Transcript of video/interview:
University graduates emerge from colleges very often as ignorant about things scientific as they were when they entered high school in some sense.
I think the universities bear a lot of responsibility for some of our problems. For example, they're in charge of training teachers, and especially primary school teachers; and yet primary school teachers all over the country emerge from these teachers colleges totally ignorant about mathematics and science. And they-when they have to teach it as a requirement in kindergarten, first grade, second grade, they install their own insecurities in the minds of the children. And that's terrible. That creates an attitude and will speak with great danger to the future flow of not only scientists and engineers, but also a public that is comfortable with science, and that has a role to play in how science evolves to help the nation in many ways.
You only have to look at the technology of cell phones and internet and the vast array of things that have emerged from a technology and from a scientific understanding of the world in which we live. And you have to say, 'Are we teaching students the right things?' And clearly we're not.
We have to raise teachers' salaries, we have to improve the curriculua. These are things we must do.
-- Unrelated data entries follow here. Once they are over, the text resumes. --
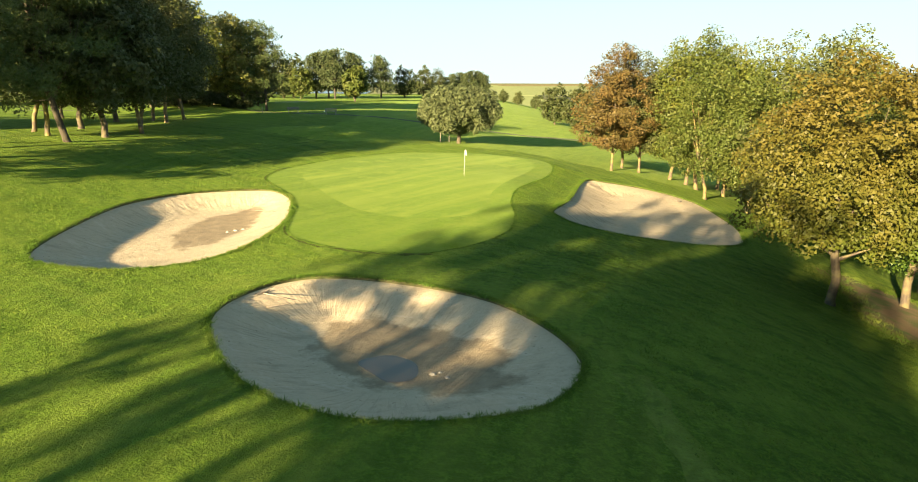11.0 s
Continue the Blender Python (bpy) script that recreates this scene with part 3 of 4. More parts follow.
def ground_sheet():
    from mathutils import geometry
    gx, gy = np.meshgrid(graded(-22, 28, 1.0, -4600, 4600), graded(-6, 160, 1.0, -600, 4700))
    rng = np.random.default_rng(5)
    x, y = gx.ravel() + rng.normal(0, 0.02, gx.size), gy.ravel() + rng.normal(0, 0.02, gx.size)
    keep = np.ones(len(x), bool)
    rings = [TEE_EDGE, COLLAR_EDGE, GREEN_EDGE, FAIRWAY_EDGE, HEATH_EDGE, LITTER_EDGE, BARE_EDGE, WOOD_FLOOR_EDGE, CART_PATH, CROSS_PATH, DAMP_C, DAMP_L, FAR_SAND, RUT, RUT_B, RUT_C, RUT_D, TORN, TEE_CUT, PALE_STRIP, *ARCS, STEP_SHADE, STEP_SHADE_B, *PATCHES, *PALE_FIELDS]
    for edge in BUNKERS:
        rings += [edge, shrunk(edge, 0.05)]
        for d in (0.2, 0.4, 0.65, 0.95, 1.3, 1.75, 2.3):
            k = shrunk(edge, d)
            x, y = np.concatenate([x, k[:, 0]]), np.concatenate([y, k[:, 1]])
            keep = np.concatenate([keep, np.ones(len(k), bool)])
    for k in rings:
        keep &= distance_to(k, x, y) > 0.12
    x, y = x[keep], y[keep]
    points = [Vector((a, b)) for a, b in zip(x, y)]
    edges = []
    for k in rings:
        first = len(points)
        points += [Vector((a, b)) for a, b in k]
        edges += [(first + i, first + (i + 1) % len(k)) for i in range(len(k))]
    vs, _, fs, _, _, _ = geometry.delaunay_2d_cdt(points, edges, [], 0, 1e-4)
    v = np.array([(p.x, p.y) for p in vs])
    f = np.array([t for t in fs if len(t) == 3], np.int32)
    z = ground_height(v[:, 0], v[:, 1])
    near = np.hypot(v[:, 0], v[:, 1] - 80) < 220
    mown = np.zeros(len(v), bool)
    for k in (TEE_EDGE, COLLAR_EDGE, FAIRWAY_EDGE, *BUNKERS):
        mown |= inside(k, v[:, 0], v[:, 1])
    z = z + np.where(near & ~mown, rng.normal(0, 0.02, len(v)), 0)
    centre = v[f].mean(axis=1)
    cx, cy = centre[:, 0], centre[:, 1]
    which = np.zeros(len(f), np.int32)
    which[(cy > 150) | (cx < -16) | ((cx < 3) & (cy > 62 + 2 * np.sin(cx / 2))) | (cy > 88)] = 1
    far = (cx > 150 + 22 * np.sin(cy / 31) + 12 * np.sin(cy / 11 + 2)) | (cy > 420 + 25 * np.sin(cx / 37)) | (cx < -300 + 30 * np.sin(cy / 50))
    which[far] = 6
    for slot, k in ((2, FAIRWAY_EDGE), (10, HEATH_EDGE), (9, LITTER_EDGE), (9, BARE_EDGE), (17, WOOD_FLOOR_EDGE), (8, CART_PATH), (8, CROSS_PATH), (3, TEE_EDGE), (4, COLLAR_EDGE), (5, GREEN_EDGE)):
        which[inside(k, cx, cy)] = slot
    for k in BUNKERS:
        which[inside(k, cx, cy)] = 11
        which[inside(shrunk(k, 0.05), cx, cy)] = 7
    for slot, k in ((12, DAMP_C), (12, DAMP_L), (7, FAR_SAND), *((13, q) for q in PALE_FIELDS), (14, RUT), (14, RUT_B), (14, RUT_C), (14, RUT_D), (15, TORN), (15, TEE_CUT), (19, PALE_STRIP), *((14, q) for q in ARCS), (15, STEP_SHADE), (15, STEP_SHADE_B), *((14, q) for q in PATCHES), (16, CROSS_PATH)):
        which[inside(k, cx, cy)] = slot
    far_hole = (cy > 159 + 3 * np.sin(cx / 5)) & (cx > -13 + 3 * np.sin(cy / 9)) & (cx < 40 + 4 * np.sin(cy / 13)) & (cy < 335)
    which[far_hole & (which == 1)] = 18
    turf = [ROUGH, SEMI, FAIRWAY, TEE, COLLAR, GREEN, FIELD, SAND, PATH_GRAVEL, LITTER, HEATH_SOIL, LIP, SAND, STUBBLE, WORN, SCAR_AND_SHADE, ASPHALT, WOODLAND, FAR_FAIRWAY, STRIP]
    points = np.column_stack([v, z])
    taken = np.zeros(len(f), bool)
    beside = np.minimum.reduce([distance_to(k[::2], v[:, 0], v[:, 1]) for k in (TEE_EDGE, FAIRWAY_EDGE, COLLAR_EDGE)])

    wet = np.maximum.reduce([np.where(inside(k, v[:, 0], v[:, 1]), 1, -1) * distance_to(k, v[:, 0], v[:, 1]) for k in (DAMP_C, DAMP_L)])
    along, depth, bank = np.zeros(len(v)), np.zeros(len(v)), np.zeros(len(v))
    for edge, _, slope, cut, _, _ in BUNKER_SHAPES:
        k = np.nonzero(inside(edge, v[:, 0], v[:, 1]))[0]
        along[k], depth[k] = nearest_on(edge, v[k, 0], v[k, 1]), distance_to(edge, v[k, 0], v[k, 1])
        fall = base_height(v[k, 0], v[k, 1]) - z[k]
        bank[k] = np.clip(fall / 0.5, 0, 1) * (1 - smooth(0.6 * slope, 1.05 * slope, depth[k])) * (1.0 if cut > 0.03 else 0.45)

    def piece(name, mask, label="", category="", parent=None):
        """One stretch of the ground's sheet, cut along its edge."""
        mask = mask & ~taken
        taken[mask] = True
        used, faces = np.unique(f[mask], return_inverse=True)
        slots, index = np.unique(which[mask], return_inverse=True)
        ob = new(name, mesh_from(name, points[used], faces.reshape(-1, 3).astype(np.int32), [turf[k] for k in slots], index.ravel().astype(np.int32)))
        for key, values in (("edge_distance", beside), *((("damp_depth", wet), ("edge_along", along), ("edge_depth", depth), ("bank", bank)) if name in ("sand_bunker", "damp_patch") else ())):
            ob.data.attributes.new(key, "FLOAT", "POINT").data.foreach_set("value", values[used].astype(np.float32))
        if parent:
            ob.parent = parent
            if label:
                tagged(ob, label)
            return ob
        return tagged(ob, label, category, kind="structure")

    for edge, where in ((BUNKER_C, "a puddle on damp sand, before the green"), (BUNKER_L, "a damp patch in its floor, beside the green"), (BUNKER_R, "rain-cut furrows on its bank, below the green")):
        here = inside(edge, cx, cy)
        damp = here & (which == 12)
        rim = here & (which == 11)
        bunker = piece("sand_bunker", here & ~damp & ~rim, "pale raked sand bunker with " + where, "bunker")
        piece("turf_edge", rim, "dark cut turf edge", parent=bunker)
        if damp.any():
            piece("damp_patch", damp, "darker damp sand", parent=bunker)
    green = piece("putting_green", which == 5, "smooth light green putting green with mowing stripes", "putting green")
    piece("collar", (which == 4) & inside(COLLAR_EDGE, cx, cy), "slightly longer mown collar", parent=green)
    piece("tee", inside(TEE_EDGE, cx, cy), "closely mown dark green tee with small worn spots", "tee")
    piece("fairway", inside(FAIRWAY_EDGE, cx, cy), "mown green fairway running up to the bunkers", "fairway")
    piece("gravel_path", which == 8, "pale gravel cart path with worn grassy edges", "path")
    piece("paved_path", which == 16, "grey worn asphalt path crossing behind the green", "path")
    piece("heath_ground", which == 10, "rough soil under tall dry wild grass", "ground")
    piece("needle_litter", which == 9, "brown needle litter under the pines", "ground")
    piece("woodland_floor", which == 17, "bare brown woodland floor under the maples", "ground")
    piece("ground", ~taken, "rough golf turf with ruts, reaching to distant fields", "ground")


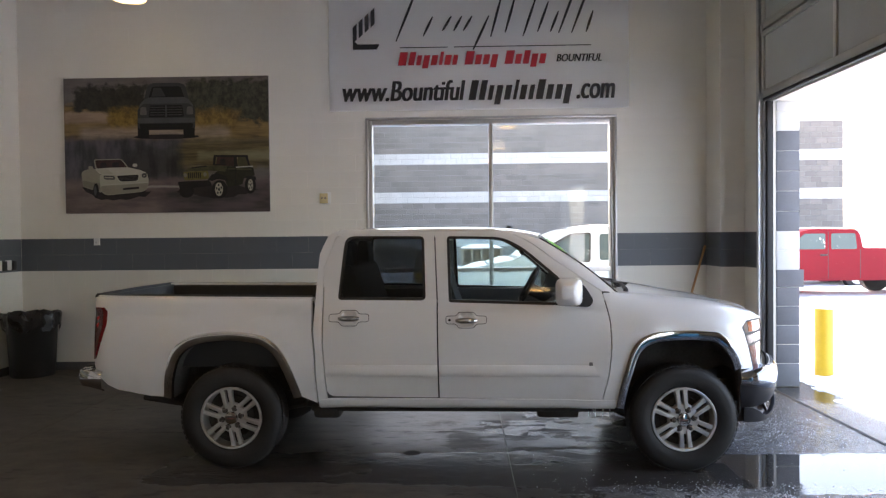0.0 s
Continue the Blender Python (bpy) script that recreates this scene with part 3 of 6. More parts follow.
def panel(name, outline, holes, yf, s, mat, parent, label="", flange=0.022, inset=0.0, step=0.07):
    """A pressed sheet: an outline in x and z laid on the body's side, its edges folded inwards."""
    bm = bmesh.new()
    edges = []
    for loop in (outline, *holes):
        vs = [bm.verts.new((x, 0, z)) for x, z in loop]
        edges += [bm.edges.new((vs[i - 1], vs[i])) for i in range(len(vs))]
    bmesh.ops.triangle_fill(bm, use_beauty=True, edges=edges)
    xs, zs = [p[0] for p in outline], [p[1] for p in outline]
    for axis, lo, hi in ((0, min(xs), max(xs)), (2, min(zs), max(zs))):
        for k in range(1, int((hi - lo) / step) + 1):
            co, no = [0, 0, 0], [0, 0, 0]
            co[axis], no[axis] = lo + k * step, 1
            bmesh.ops.bisect_plane(bm, geom=[*bm.verts, *bm.edges, *bm.faces], plane_co=co, plane_no=no)
    outer = set(bm.faces)
    rim = [e for e in bm.edges if e.is_boundary]
    inner = {v: bm.verts.new((v.co.x, s * (yf(v.co.x, v.co.z) - inset - flange), v.co.z)) for v in {v for e in rim for v in e.verts}}
    for e in rim:
        a, b = e.verts
        e.smooth = False
        bm.faces.new((a, b, inner[b], inner[a])).material_index = 0
    for v in list(bm.verts):
        if v not in inner.values():
            v.co.y = s * (yf(v.co.x, v.co.z) - inset)
    bm.faces.ensure_lookup_table()
    bm.faces.index_update()
    flags = []
    for f in bm.faces:
        f.smooth = True
        if f in outer:
            f.normal_update()
            if f.normal.y * s < 0:
                f.normal_flip()
        flags.append(f in outer)
    data = bpy.data.meshes.new(name)
    bm.to_mesh(data)
    bm.free()
    data.materials.append(mat)
    normals, h = [], 0.004
    for poly, out in zip(data.polygons, flags):
        for li in poly.loop_indices:
            if not out:
                normals.append((0.0, 0.0, 0.0) if poly.normal.length < 0.5 else tuple(poly.normal))
                continue
            c = data.vertices[data.loops[li].vertex_index].co
            gx, gz = (yf(c.x + h, c.z) - yf(c.x - h, c.z)) / (2 * h), (yf(c.x, c.z + h) - yf(c.x, c.z - h)) / (2 * h)
            normals.append(tuple(Vector((-gx, s, -gz)).normalized()))
    data.normals_split_custom_set(normals)
    ob = new(name, data)
    ob.parent = parent
    return tagged(ob, label)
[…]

We must have the same priority for these things as the nation had when it perceived the threat of a Soviet satellite, Sputnik, and acted to create NASA, which of course became a very successful agency-doing exactly what it was expected to do.
Our recommendation was to create a new entity which would sit in Washington, which would not be a federal institution, but it would play the role of collecting together the best minds devoted to education to pick on the things that we thought were important and to get the legislation not only written and discussed but then passed by the Congress.